Emily is having an argument, either with someone else or with herself. She brings proof and arguments as if to a court of law. The integrity of her love stands in the docket. Someone doubts her heart. Emily advances an argument to this doubter with the statement that her capacity to love is a function of her ability to live, both in body and in spirit. As in earlier poems, she offers that her love (as a verb) is not something she directs or controls. It emanates out of her with the same spontaneous force as her spirit. Love exists with the same involuntary movement as Emily’s lungs drawing breath.

Let’s assume for the moment that this is a discussion between Emily and another person. We can construct the detractor’s claim. That person is asking to know how can he or she be the sole and extraordinary object of Emily’s love. The doubter has questioned whether Emily’s love is the eternal, specific and steadfast truth that she claims.

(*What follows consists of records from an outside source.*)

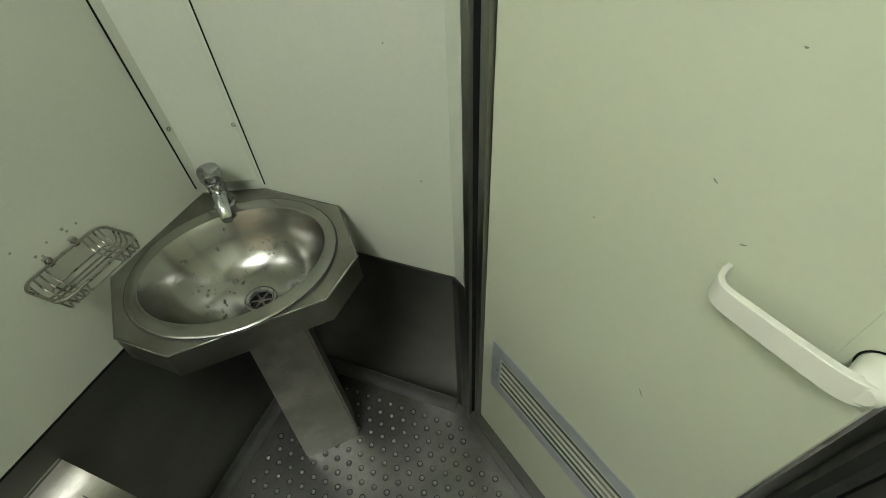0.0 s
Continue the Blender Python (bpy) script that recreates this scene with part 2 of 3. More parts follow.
def structure(name, bm, material, label, category, smooth=False, m=None):
    ob = link_mesh(name, bm, material, None, "", smooth, m)
    return tagged(ob, label, category, kind="structure")


# ---- shell ----
bm = bmesh.new()
box(bm, (W - 0.05, N, DADO), (E + 0.05, N + 0.04, TOP + 0.05))
wall_mirror = structure("wall_north", bm, laminate, "cream laminate wall panel with the steel mirror", "wall")
bm = bmesh.new()
box(bm, (W, N - 0.003, FL), (E + 0.05, N + 0.04, DADO - 0.002), 0.001, 1)
structure("dado_north", bm, dark_steel, "dark stained steel lower wall cladding", "wall cladding", True)

bm = bmesh.new()
box(bm, (E, -0.580, DADO), (E + 0.04, N, TOP + 0.05))
wall_e = structure("wall_east", bm, laminate, "cream laminate wall panel beside the corner sink", "wall")
bm = bmesh.new()
prism(bm, [(E - 0.003, N), (E - 0.003, -0.574), (E - 0.010, -0.590), (0.409, -0.612), (0.44, -0.66), (E + 0.04, -0.62), (E + 0.04, N)], FL, DADO - 0.002, 0.001, segments=1)
structure("dado_east", bm, dark_steel, "dark steel lower cladding bent towards the door", "wall cladding", True)
bm = bmesh.new()
prism(bm, [(E, -0.580), (0.410, -0.612), (0.45, -0.66), (E + 0.04, -0.580)], DADO, TOP + 0.05)
structure("wall_return", bm, laminate, "narrow cream return panel beside the door frame", "wall")

# west wall round the window opening, y from S to N
WY0, WY1, WZ0, WZ1 = -1.030, -0.193, 0.757, 1.512
hole = rounded(WY0 + 0.012, WY1 - 0.012, WZ0 + 0.012, WZ1 - 0.012, 0.075, 8)


def wall_with_hole(bm, x0, x1, outline, lo, hi):
    """A slab between x0 and x1 with an opening, skinned from the opening to the rim."""
    (ya, za), (yb, zb) = lo, hi
    rim = list(outline)
    n = len(rim) // 4
    corners = [(yb, zb), (ya, zb), (ya, za), (yb, za)]
    rows = []
    for x in (x0, x1):
        rows.append(([bm.verts.new((x, y, z)) for y, z in rim], [bm.verts.new((x, *k)) for k in corners]))
    m = len(rim)
    for inner, cs in rows:
        for i in range(m):
            j = (i + 1) % m
            a, b = cs[i // n], cs[j // n]
            bm.faces.new((inner[i], inner[j], b, a) if a is not b else (inner[i], inner[j], a))
    for k in range(2):
        src = (rows[0][k], rows[1][k])
        cnt = len(src[0])
        for i in range(cnt):
            j = (i + 1) % cnt
            bm.faces.new((src[0][i], src[0][j], src[1][j], src[1][i]))
    return bm


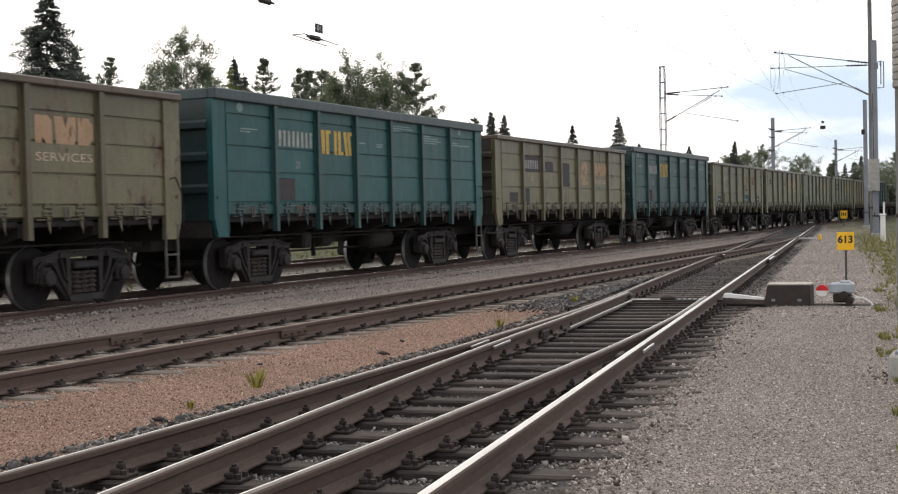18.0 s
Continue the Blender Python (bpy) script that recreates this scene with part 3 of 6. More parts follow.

Emily’s fidelity is on trial here.

Someone has accused her of trifling with her affections. (There could only be another woman on the opposing side of this argument. They need so much reassurance, all the time.) Emily’s defense is to say: “My love is bigger than time or circumstance.” This is the classic guy-style argument that Shakespeare advances in some of his sonnets. The summary message being: “Get over it!” Emily takes it one step farther. She closes with a dramatic flourish, equating her own suffering at the feet of this doubting lover with the pain of the crucified Christ. (Shakespeare would never nail himself to the cross, I’m pretty sure.) Just to illustrate how really, truly vast and immortal is her love, she equates her love, the loss, the transcendence that comes after the excruciating passage through the abyss . . . to the Passion of Christ. No other analogy will do.

Her point in selecting this image is to underscore that either they both believe in this love or she will suffer the agonies of slow death. Not just any death, but the ultimate sacrifice, which is the voluntary death so that others may live. That’s how much she loves. For the sake of love, she is willing to die to grant life to others. That’s what she’ll do to shape her own life around the acceptance and belief in this love. There must be absolute acceptance. Nothing less than the fate of the world depends on it.

Emily can be very convincing when she wants to be.